Surely though the higher the level of the game, the greater the scrutiny and that's the pay-off for success and progress?
"That’s right but there’s a difference," said Postecoglou. "There’s critical analysis of performance at every level and as you get higher there’s bigger things at stake, for sure. Forget a football manager, forget me. Would you say ‘he’s got no idea what he’s doing? He’s got no plan B, he’s stubborn, his methods don’t work, he’s out of his depth'.
"Where does that come from? From people, some of whom weren’t even born when I started managing. I started in 1996/97. You've just got accept that’s part of the world I’m in. I accept it but I don’t have to react to it. I can just laugh it off because I just think it’s ridiculous. It doesn’t change me as a person. It doesn’t change what I do, what I believe or how I continue to go on - because my career will go on. Everyone realises that. Whatever happens my career will go on. So, yeah that’s a long answer isn’t it?"
But does the Australian still enjoy the job, having previously said that his favourite times as a manager are when things are at their most challenging and his methods are being questioned?
"I love it. I’m not saying that facetiously. I love the fact there’s a massive challenge there, people are doubting me. I do love it," said the Tottenham boss. "I also think some of it is just ridiculous beyond its nature of being anything other than cheap and very shallow. I’m not talking about critical analysis.
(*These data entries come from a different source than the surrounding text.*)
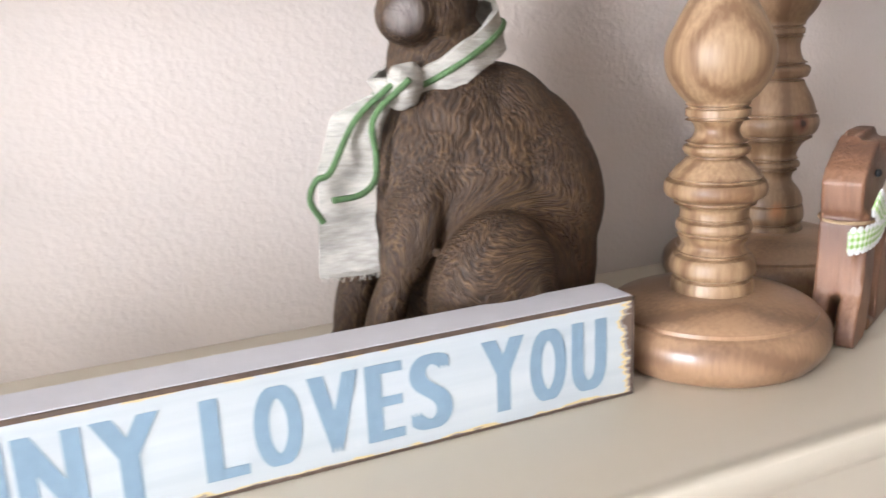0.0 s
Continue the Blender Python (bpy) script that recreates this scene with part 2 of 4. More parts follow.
def gingham(name, a, c, along=260.0, across=3.0):
    """Woven check from the ribbon's own length and width."""
    m = bpy.data.materials.new(name)
    m.use_nodes = True
    nt = m.node_tree
    n, lk = nt.nodes, nt.links.new
    b = n["Principled BSDF"]
    uv = n.new("ShaderNodeTexCoord")
    sp = n.new("ShaderNodeSeparateXYZ")
    lk(uv.outputs["UV"], sp.inputs[0])
    fac = []
    for out, f in (("X", along), ("Y", across)):
        k = n.new("ShaderNodeMath")
        k.operation = "MULTIPLY"
        k.inputs[1].default_value = f
        lk(sp.outputs[out], k.inputs[0])
        fr = n.new("ShaderNodeMath")
        fr.operation = "FRACT"
        lk(k.outputs[0], fr.inputs[0])
        g = n.new("ShaderNodeMath")
        g.operation = "GREATER_THAN"
        g.inputs[1].default_value = 0.5
        lk(fr.outputs[0], g.inputs[0])
        fac.append(g)
    s = n.new("ShaderNodeMath")
    s.operation = "ADD"
    lk(fac[0].outputs[0], s.inputs[0])
    lk(fac[1].outputs[0], s.inputs[1])
    h = n.new("ShaderNodeMath")
    h.operation = "MULTIPLY"
    h.inputs[1].default_value = 0.5
    lk(s.outputs[0], h.inputs[0])
    mx = n.new("ShaderNodeMix")
    mx.data_type = "RGBA"
    mx.inputs["A"].default_value, mx.inputs["B"].default_value = (*a, 1), (*c, 1)
    lk(h.outputs[0], mx.inputs["Factor"])
    lk(mx.outputs["Result"], b.inputs["Base Color"])
    b.inputs["Roughness"].default_value = 0.75
    return m


def gauze(name, light, dark):
    """Open-weave ribbon: lengthwise cords and fine cross threads from the ribbon's own length and width."""
    m = bpy.data.materials.new(name)
    m.use_nodes = True
    nt = m.node_tree
    n, lk = nt.nodes, nt.links.new
    b = n["Principled BSDF"]
    tc = n.new("ShaderNodeTexCoord")
    sp = n.new("ShaderNodeSeparateXYZ")
    lk(tc.outputs["UV"], sp.inputs[0])
    waves = []
    for sock, f in (("X", 2400.0), ("Y", 75.0)):
        k = n.new("ShaderNodeMath")
        k.operation = "MULTIPLY"
        k.inputs[1].default_value = f
        lk(sp.outputs[sock], k.inputs[0])
        w = n.new("ShaderNodeMath")
        w.operation = "SINE"
        lk(k.outputs[0], w.inputs[0])
        waves.append(w)
    ad = n.new("ShaderNodeMath")
    ad.operation = "ADD"
    lk(waves[0].outputs[0], ad.inputs[0])
    lk(waves[1].outputs[0], ad.inputs[1])
    nz = n.new("ShaderNodeTexNoise")
    nz.inputs["Scale"].default_value, nz.inputs["Detail"].default_value = 60, 4
    lk(tc.outputs["Object"], nz.inputs[0])
    mr = n.new("ShaderNodeMapRange")
    mr.inputs["From Min"].default_value, mr.inputs["From Max"].default_value = -2.0, 2.0
    lk(ad.outputs[0], mr.inputs[0])
    mu = n.new("ShaderNodeMath")
    mu.operation = "MULTIPLY"
    lk(mr.outputs[0], mu.inputs[0])
    lk(nz.outputs[0], mu.inputs[1])
    cr = n.new("ShaderNodeValToRGB")
    e = cr.color_ramp.elements
    e[0].position, e[1].position = 0.05, 0.36
    e[0].color, e[1].color = (*dark, 1), (*light, 1)
    lk(mu.outputs[0], cr.inputs[0])
    lk(cr.outputs[0], b.inputs["Base Color"])
    b.inputs["Roughness"].default_value = 0.85
    b.inputs["Specular IOR Level"].default_value = 0.2
    bp = n.new("ShaderNodeBump")
    bp.inputs["Strength"].default_value, bp.inputs["Distance"].default_value = 0.5, 0.0005
    lk(ad.outputs[0], bp.inputs["Height"])
    lk(bp.outputs[0], b.inputs["Normal"])
    return m


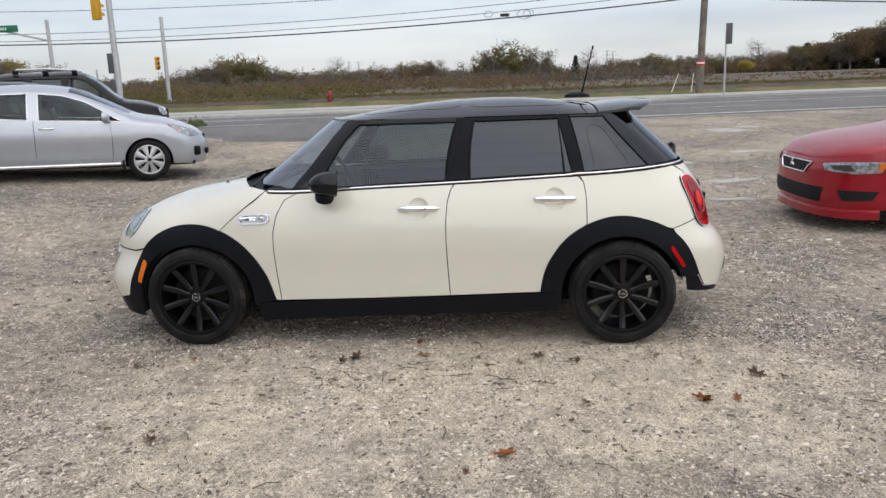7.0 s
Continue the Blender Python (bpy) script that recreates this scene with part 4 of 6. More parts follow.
gm = gravel_mat()
M["ground"] = gm
bm = bmesh.new()
xs = list(np.arange(-40, -6, 2.0)) + list(np.arange(-6, 6, 0.12)) + list(np.arange(6, 24, 0.6)) + [26, 30, 40, 60, 100, 200, 400, 900, 2000]
ys = [-1500, -700, -300, -120, -60] + list(np.arange(-40, -5, 1.5)) + list(np.arange(-5, 9, 0.12)) + list(np.arange(9, 40, 1.2)) + [50, 80, 140, 300, 700, 1500]
xs = [-1500, -600, -200, -80] + xs
rows = []
for y in ys:
    rows.append([(x, y, height(x, y) + (0.012 * noise.noise((x * 0.9, y * 0.9, 0)) + 0.006 * noise.noise((x * 3.1, y * 3.1, 5))) * rough_at(x)) for x in xs])
grid(bm, rows)
ground = part("ground", bm, gm, None)
tagged(ground, "pale trodden gravel lot with dirt and puddles", "ground", kind="structure")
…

"Jeez, I’m going on now. I’ve got one more story then I’ll let you go. You know who the greatest nemesis for any manager is in today’s world? He’s only come to the surface in the last five, six years, maybe 10 years? Mr Hindsight.
"He’s the guy who when the outcomes are there and the result is already done, he has all the answers with the greatest of certainty and he’s never wrong. Mr Hindsight will go out there every time and profess to be the oracle of all oracles because he just deals with what’s happened after the event. Never before.
"There is such a massive Mr Hindsight. The Killers should do a song about him, I’d definitely buy it. You want to be critical and have really strong opinions about things? State them before the event. Make them really clear and stand by them when they’re wrong. I guarantee you they’ll be just as wrong as any manager is wrong and probably more often.
"There aren’t many of those. There are some who if they don’t do it before the event, after the event they will always put a perspective on their analysis, but I see them mate and I hear them. After the event - ‘oh, so obvious!’ ‘oh, how did he get that team selection wrong!’"
He added: "That’s what I’m saying, anyone can deal with an outcome. You don’t need to even understand football. 'That team won, that team lost. That coach is better, those players, that system, those selections, they were always going to be better. I could have told you before the game, everything is obvious.’
"What’s the point? If it’s just results, what’s the point of having analysis? Whoever won, you put a column there and everyone writes the same piece there. Whoever lost, a column there, everyone the same piece - these managers are under pressure, these managers are the best. Then flip it the following week because results always go the other way.
"Anyway mate, we should have had this offline. I’ve said too many things I’m going to regret tomorrow!"
With that, Postecoglou's monologue was over and despite his protestations, it felt as cathartic for him to get it off his chest as it was meant for the outside world. Ultimately the Australian knows that history will only judge his time at Tottenham by the results and trophies he ends it with, rather than challenges he's faced along the way, but he's just asking for a bit of respect in the mean time.